As with the book above, I discovered that there’s more to read by this author and now have one of her other books loaded on Hoopla.

 

book cover of The Girl on the Train by Paula Hawkins
image from Amazon

The Girl on the Train by Paula Hawkins, originally published by Riverhead Books in 2015, now available in multiple formats from multiple outlets. Visit the author’s website at paulahawkinsbooks.com. Recently made into a movie, which I don’t plan to watch unless I’m snowed in with a cold, as there’s no way a movie could do this book justice.

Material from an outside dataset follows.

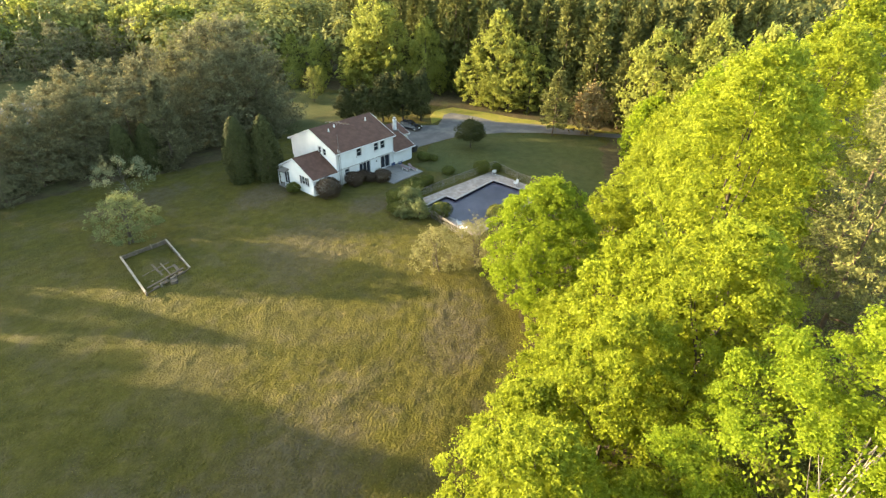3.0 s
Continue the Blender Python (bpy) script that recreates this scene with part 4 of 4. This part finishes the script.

​Everyone was talking about this novel, and I’m sure it was on the new books display at the library. Some reviews said that it was better than Gone Girl. Let me make one thing perfectly clear: I hated Gone Girl. So the comparison wasn’t much of a promo for me. I think I picked it up figuring that I’d read a chapter or two and see what all the fuss was about; I would warn anyone who does this that you’d better just figure your life is over until you’re finished. It is really amazing how Hawkins has crafted her novel. I’m very reluctant to say anything more than that. You have to read it for yourself. Or listen. I ended up using an Audible.com credit to go through it again and, again, found it hard to do anything else until I finished.

Hawkins has a second book coming out in May, Into the Water. I don’t see how she can produce anything up to the level of this one, but we’ll see.